A team’s greatness isn’t its lack of internal debate, but how fast it integrates disagreement into improved operating norms. Cultures that avoid conflict decay, while cultures that metabolize it evolve.
If you believe this, then conflict stops being something to fear. It becomes diagnostic. You run toward it, because every repair is a data point on the curve. A chance to move the derivative in the right direction.
That, to me, is what separates fragile from enduring systems, whether personal or collective.
It’s not how they avoid stress, but how quickly and gracefully they repair after it.
Coase in the age of code
In 1937, Ronald Coase asked a question that still pertinent today: Why do firms exist at all?
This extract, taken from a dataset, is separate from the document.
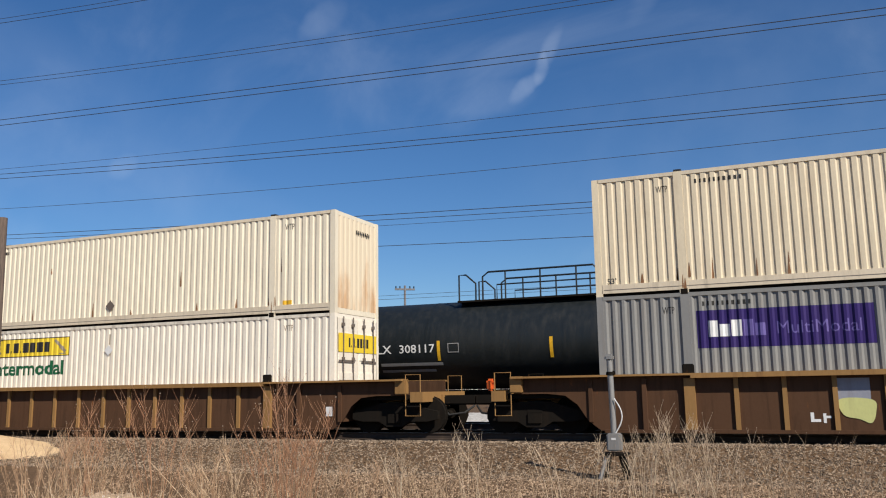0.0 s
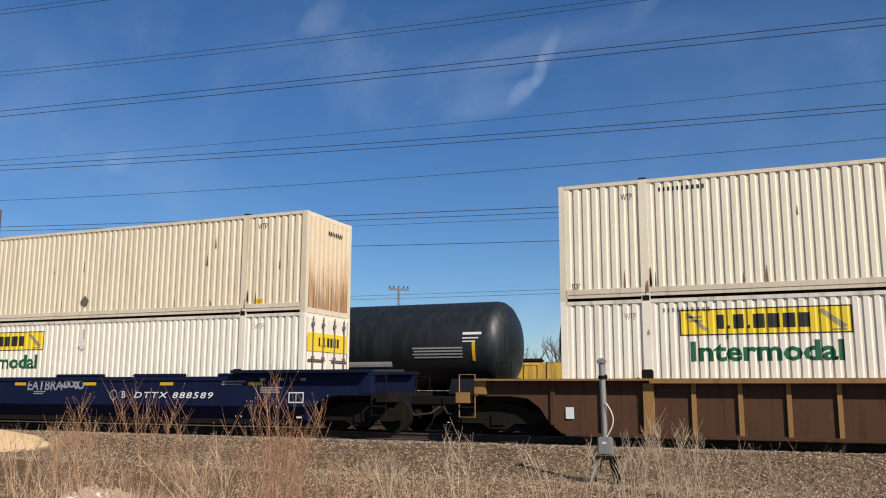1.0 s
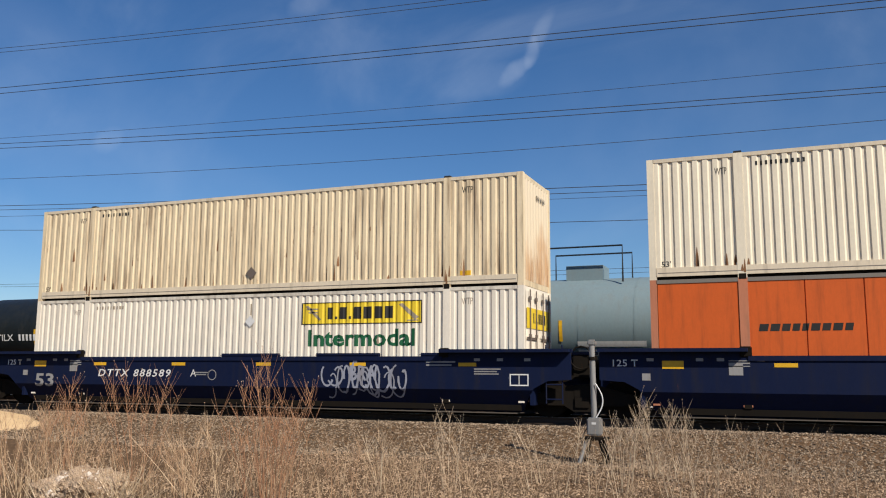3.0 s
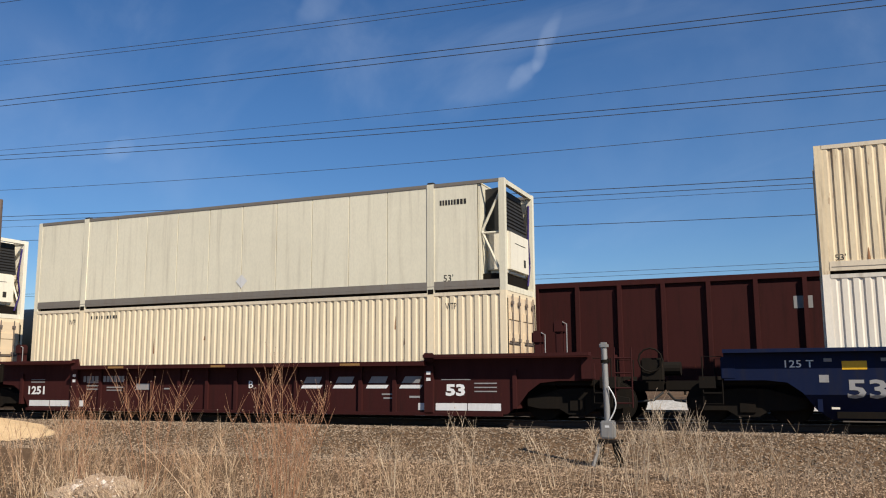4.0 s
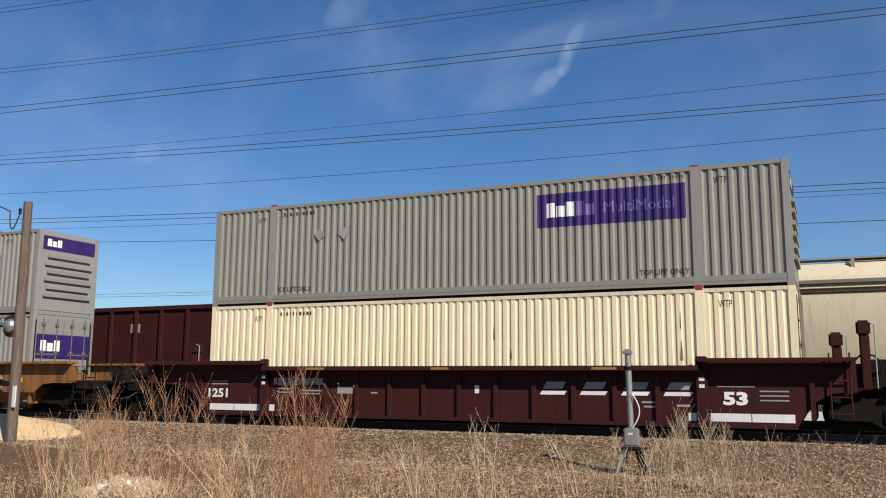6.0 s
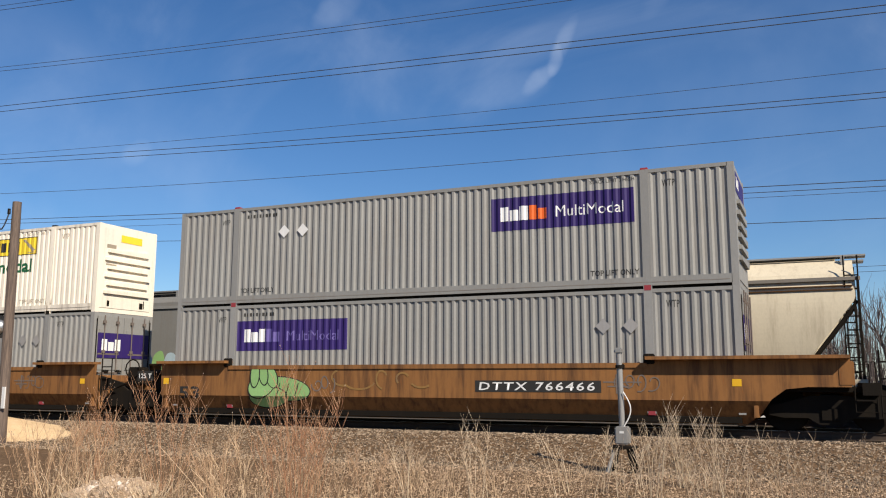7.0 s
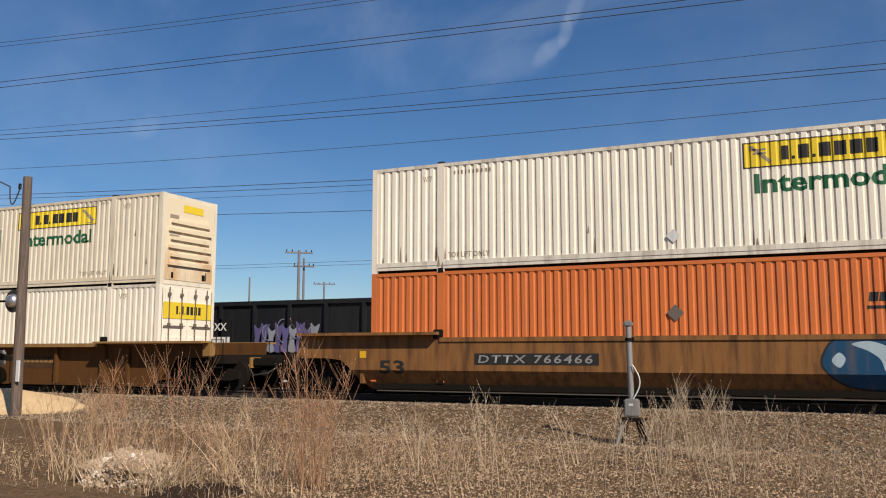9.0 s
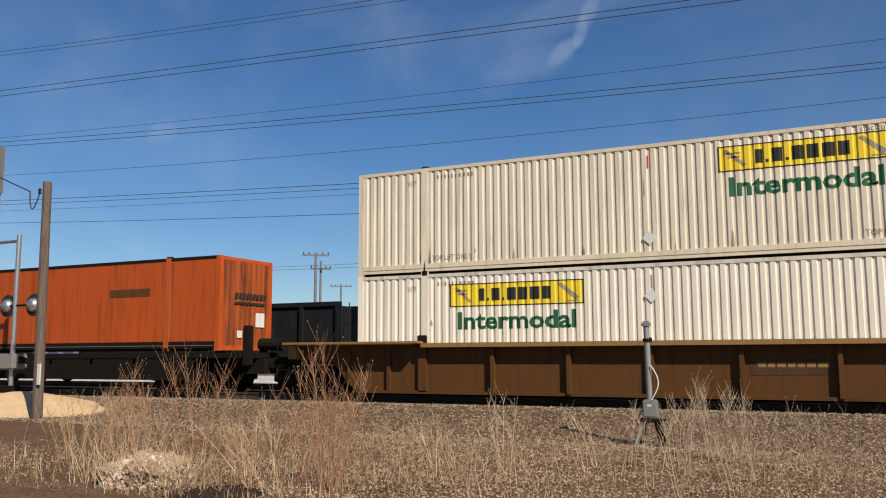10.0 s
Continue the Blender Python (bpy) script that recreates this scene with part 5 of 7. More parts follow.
for key, ends in OCHRES.items():
    w = well_car(key, "ochre", ends)
    on_side(w, "size_number", writing("53", 0.35, 1.1, 0.56, 0.92, 0.02), INK, "worn dark number")
    part("load_plate", blocks((-1.28, -0.68, -YS + 0.02, -YS + 0.04, 1.08, 1.36)), INK, w, "black plate with white load figures")
    bm = writing("125 T", -1.22, -0.74, 1.15, 1.29, 0.006)
    for v in bm.verts:
        v.co.y = -YS + 0.015
    part("load_figures", bm, LETTER_WHITE, w)
    on_side(w, "reflector", plate((-0.25, -0.05, 0.98, 1.16), (15.9, 16.1, 0.98, 1.14)), MARK_YELLOW)
    on_side(w, "scrawl", plate((13.0, 13.9, 1.05, 1.08), (13.1, 13.6, 0.95, 0.98), (13.3, 13.36, 0.8, 1.25)), TAG_DARK)
    if key in "IK":
        x0 = 9.75 if key == "I" else 3.1
        on_side(w, "number_panel", plate((x0, x0 + 3.2, 0.82, 1.10)), INK, "black number panel")
        on_side(w, "car_number", writing("DTTX 766466", x0 + 0.1, x0 + 3.05, 0.86, 1.06, 0.012, 0.1), LETTER_WHITE if key == "I" else LETTER_GREY, off=0.01)
    brake_gear(w, CL + 0.78 if ends[1] == "joint" else CL + 2.9, STEEL)
    if key != "K":
        on_side(w, "scrawl", scribble(5.6, 8.6, 0.80, 1.42, 5, ord(key), 0.026, 0.55), OCHRE_PALE, "faint ochre swirls")
    on_side(w, "scrawl", scribble(13.2, 14.3, 0.8, 1.3, 4, ord(key) + 1, 0.014), TAG_DARK)
    if key == "I":  # green painted foot: toes at one end, a long folded body
        for k, (bx, bz, rx, rz, tilt) in enumerate(((4.05, 0.86, 0.86, 0.34, -6), (3.50, 0.62, 0.66, 0.30, 4), (3.30, 0.98, 0.52, 0.36, 30), (3.62, 1.18, 0.20, 0.33, 24), (3.34, 1.28, 0.17, 0.34, 12), (3.06, 1.24, 0.17, 0.36, -4))):
            c, d = math.cos(radians(tilt)), math.sin(radians(tilt))
            ell = [(bx + q * c - u * d, bz + q * d + u * c) for q, u in ((rx * math.cos(0.524 * i), rz * math.sin(0.524 * i)) for i in range(12))]
            ell = [(q, min(1.47, max(0.2, u))) for q, u in ell]
            mid = (bx, bz)
            on_side(w, "graffiti_edge", blob(ell), INK, off=0.006 + 0.004 * k)
            on_side(w, "graffiti", blob([(mid[0] + (q - mid[0]) * (1 - 0.035 / rx), mid[1] + (u - mid[1]) * (1 - 0.03 / rz)) for q, u in ell]), SPRAY_GREEN, "green spray-painted shape", off=0.008 + 0.004 * k)
        on_side(w, "graffiti_line", plate(*[((x, 0.56), (x + 0.025, 0.56), (x + 0.13, 0.82), (x + 0.18, 1.02), (x + 0.155, 1.02), (x + 0.10, 0.82)) for x in (3.75, 4.05, 4.35)]), INK, off=0.034)
        on_side(w, "scrawl", scribble(5.0, 5.7, 0.75, 1.25, 3, 12, 0.018), TAG_DARK)
    if key == "K":  # blue bubble shape with pale shines, run over the break of the side
        rim = [(11.15, 0.80), (11.22, 1.20), (11.50, 1.46), (12.1, 1.47), (12.75, 1.40), (13.25, 1.22), (13.6, 1.24), (13.9, 1.40), (13.78, 1.08), (13.95, 0.82), (13.6, 0.62), (13.1, 0.42), (12.3, 0.30), (11.6, 0.40)]
        on_side(w, "graffiti_edge", blob(rim), INK, off=0.004)
        on_side(w, "graffiti", blob([(12.5 + (q - 12.5) * 0.965, 0.9 + (u - 0.9) * 0.94) for q, u in rim]), SPRAY_BLUE, "blue spray-painted shape", off=0.008)
        on_side(w, "graffiti_shine", blob([(11.75, 1.30), (12.10, 1.36), (12.45, 1.22), (12.52, 0.95), (12.38, 0.72), (12.28, 0.98), (12.05, 1.16)]), SPRAY_PALE, off=0.012)
        on_side(w, "graffiti_shine", blob([(11.35, 0.95), (11.5, 1.12), (11.62, 0.98), (11.5, 0.80)]), SPRAY_PALE, off=0.012)
        on_side(w, "graffiti_shine", blob([(12.95, 0.86), (13.25, 0.98), (13.45, 0.88), (13.2, 0.78)]), SPRAY_PALE, off=0.012)
    if key == "J":
        on_side(w, "faded_brand", plate((8.6, 9.2, 1.10, 1.17), (8.85, 8.95, 0.78, 1.10), (9.3, 9.9, 1.10, 1.17), (9.55, 9.65, 0.78, 1.10), (10.0, 10.1, 0.8, 1.15), (10.25, 10.35, 0.8, 1.15)), RIBBED)
wl2 = well_car("L", "ochre_rib", ("coupler", "coupler"))
on_side(wl2, "paint_patch", plate((10.25, 12.0, 0.62, 1.0)), BROWN)
on_side(wl2, "label_bars", letter_bars(10.4, 11.85, 0.80, 0.90, 7, 0.1, 4, 0.2), TAN, off=0.01)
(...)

The answer felt settled for decades. Coase explained that firms emerge because the market is costly. Contracts take time, negotiations add friction, and information is imperfect. When it becomes cheaper to manage people internally than to transact externally, a firm is born. The invisible boundary of the firm lies exactly where these two costs meet.
I spent the last decade in the trenches of blockchains, DAOs, and “trustless” systems. Crypto’s grand promise was to eliminate the very frictions that gave birth to the firm; to replace bureaucracy with code, management with incentives, and contracts with consensus. The thesis was elegant: If transaction costs drop to zero, the firm should dissolve into the network.
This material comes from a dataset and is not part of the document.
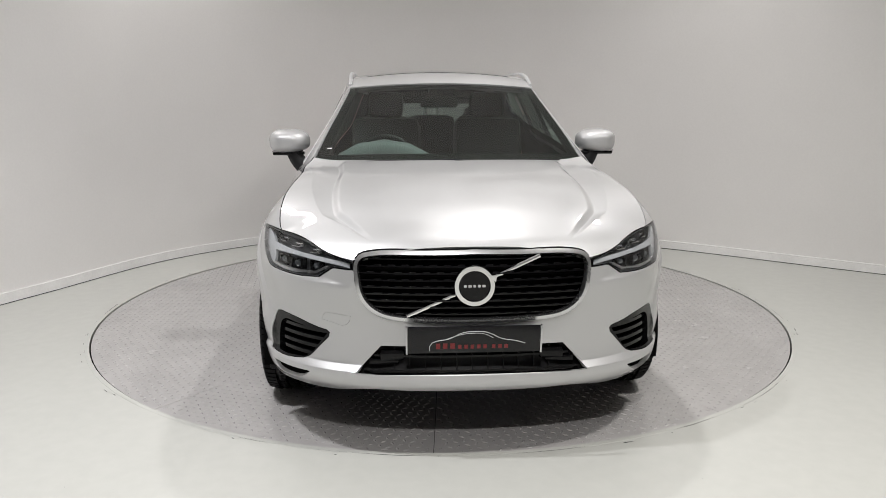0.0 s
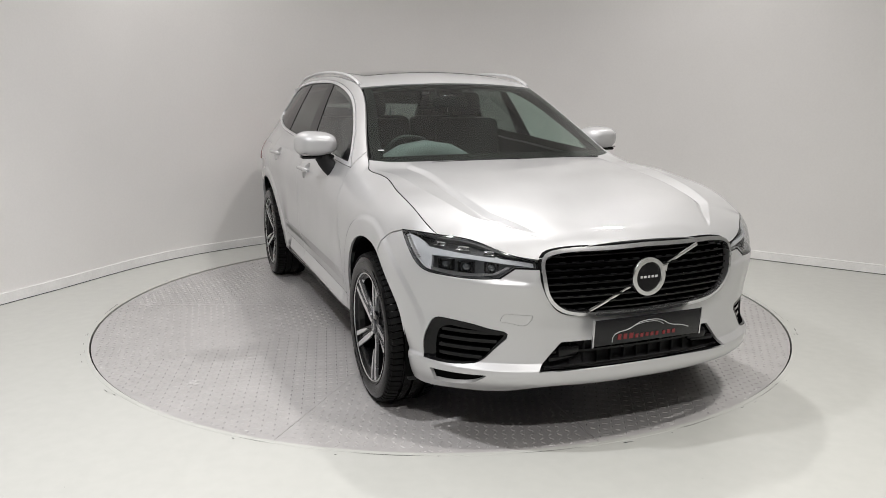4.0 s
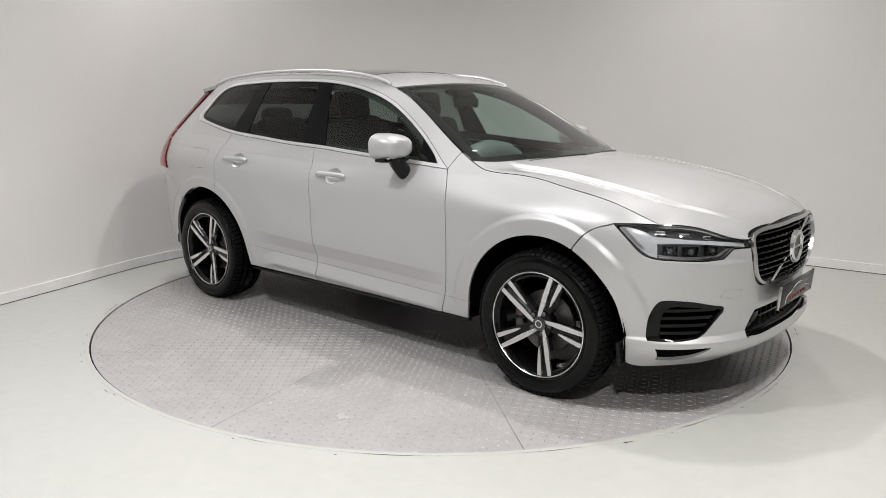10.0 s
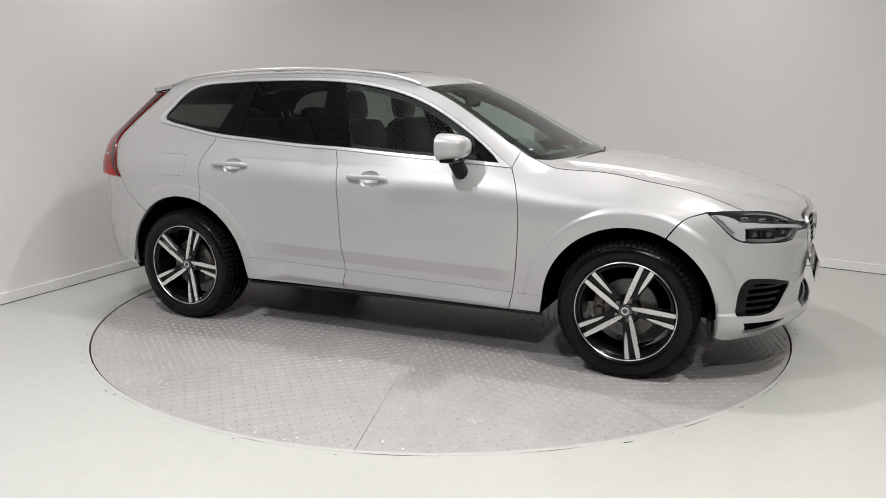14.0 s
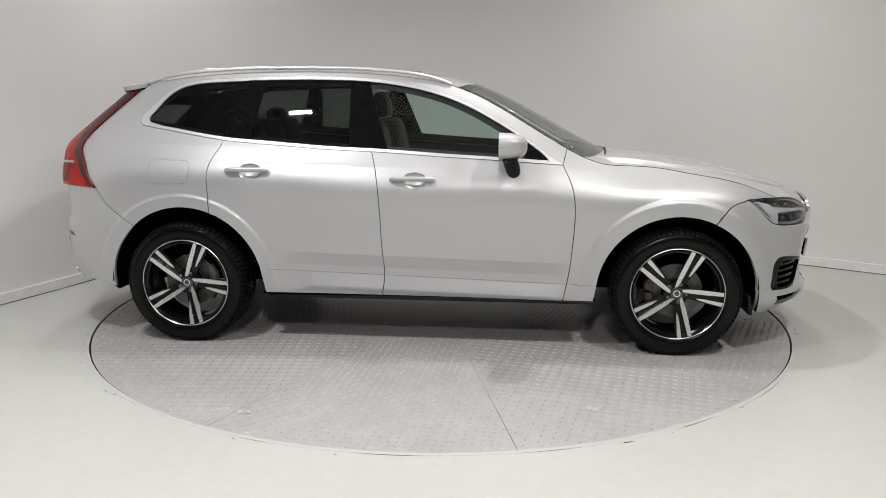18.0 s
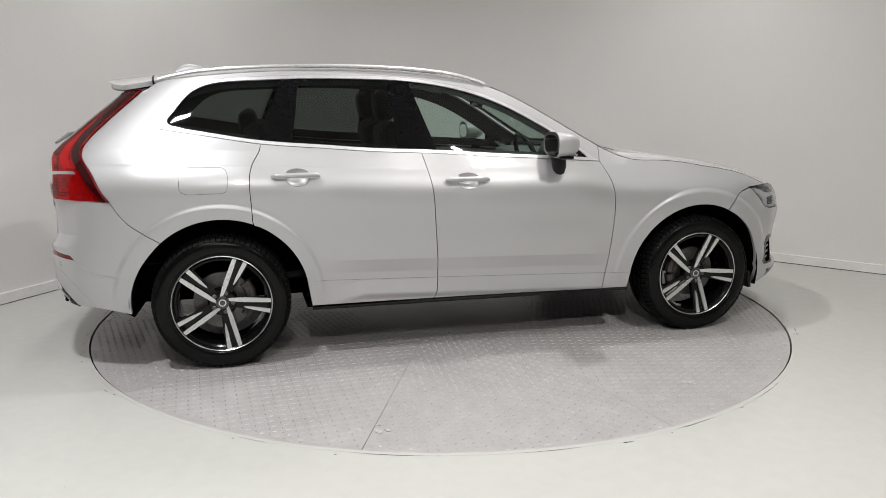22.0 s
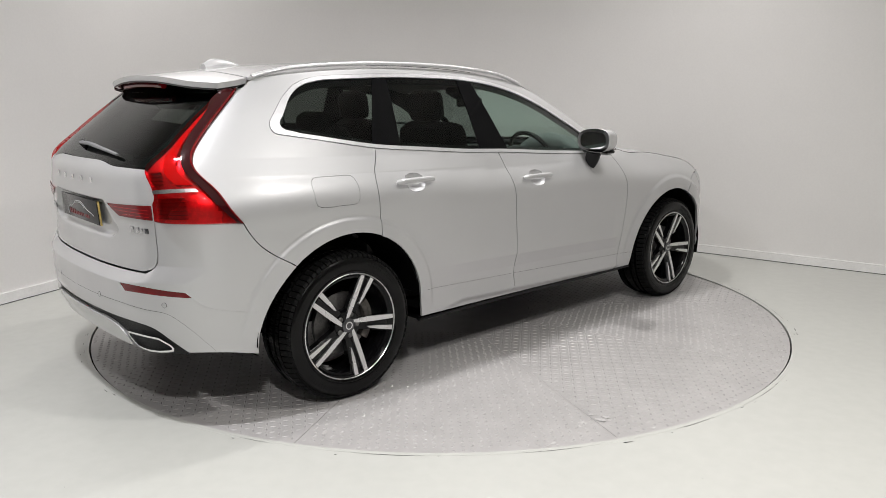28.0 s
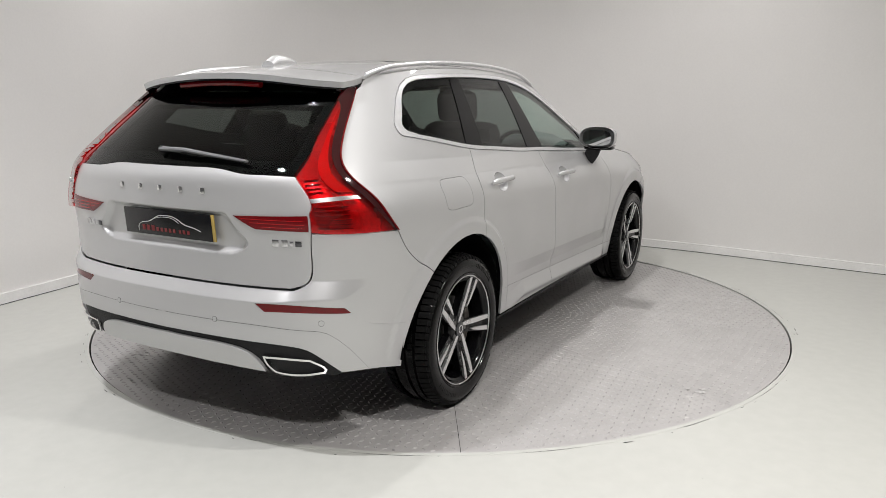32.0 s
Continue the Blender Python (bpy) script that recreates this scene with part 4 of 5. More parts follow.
        blade([(.030, a + 31, .0075, -.0895), (.050, a + 17, .0098, -.0925), (.080, a + 9.6, .0118, -.096), (.115, a + 5.8, .0130, -.100), (.15, a + 3.8, .0130, -.105), (.20, a + 2.0, .0122, -.111), (.2545, a + .8, .0108, -.1165)], .014, MACHINED, "spoke_face", "bright machined spoke face")
        blade([(.113, a - 14.5, .0008, -.098), (.130, a - 13.8, .0050, -.101), (.160, a - 13.2, .0080, -.106), (.205, a - 12.8, .0100, -.1115), (.2545, a - 12.4, .0118, -.1165)], .014, MACHINED, "spoke_face", "bright machined spoke face")
    return hub


for y in WHEELS:
    for right in (True, False):
        wheel(y, right)
for (cy, cz, r) in (FA, RA):
    for sgn in (-1, 1):
        low, high = (-12, 178) if cy < 0 else (9, 182)
        wider = .026 if cy > 0 else 0
        pts = [arc(cy, cz, r + .010 + wider * float(ease(a, 135, 184)), a, a, 1)[0] for a in np.linspace(low, high, 40)]
        v = [(sgn * x, y, z) for x in (.90, .55) for y, z in pts]
        k = len(pts)
        part("wheel_arch_liner", (v, [(i, i + 1, k + i + 1, k + i) for i in range(k - 1)] + [tuple(range(k, 2 * k))]), GAP, car)

both("air_deflector", box(-.78, -1.842, .292, .20, .022, .110, .006, -8), PLASTIC, car, "black plastic flap ahead of the front wheel")
part("windscreen_label", skin([roof_patch(-.93, -.885, -.815, -.80)], roof, step=.02, off=.0005, rim=0), PALE, car, "small pale sticker in the windscreen corner")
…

That was the dream. But it didn’t happen.
When you replace contracts with smart contracts, you still need judgment: what counts as a valid state, what to upgrade, when to fork. When you remove hierarchy, you rediscover governance, only now it’s slower, noisier, and happening in public.
Bounded rationality didn’t vanish with blockchains. It simply migrated to Discord. The same cognitive limits that once defined the borders of the firm now define the borders of the network.
Agency problems persist too. Token holders delegate to committees, multisigs, or core teams. Power concentrates. Decision-making slows. Coordination becomes its own cost center. Every “decentralized” organization ends up rebuilding a managerial layer; sometimes reluctantly, sometimes accidentally.
The irony is that Coase’s logic still applies, but the variables have changed. Coase saw transaction costs as economic. What he couldn’t see from 1930s London was that the true constraint on coordination is not contract enforcement, but comprehension.
A modern firm isn’t just a bundle of contracts; it is a bundle of cognition. Its size is limited not by the cost of managing people, but by the bandwidth of shared understanding. Technology lowers the cost of transaction, but it does not raise the ceiling of comprehension. We can move money instantly, but aligning meaning still takes time.
This is the paradox of the digital firm: Infinite speed. Finite sensemaking.
Even if code can settle value instantly, humans still need slower systems for context, accountability, and trust. The firm endures because it optimizes for judgment, not just execution. This is why DAOs still look suspiciously like companies. They route capital through tokens, but their structure (small cores, delegated authority, bottlenecks) echoes the same patterns Coase described. It turns out coordination is a harder problem than trust.
What has changed is the granularity. The minimum viable firm used to require offices, payroll, and legal scaffolding. Now it can exist as a wallet, a passkey, and a group chat. The cost of coordination has collapsed low enough that the firm can shrink to its essence: a system for allocating attention toward a shared goal.
This doesn’t end the firm; it atomizes it. The future looks less like one monolithic organization and more like a mesh of smaller, temporary ones.
Coase explained why we built firms. Crypto reminded us why we still need them.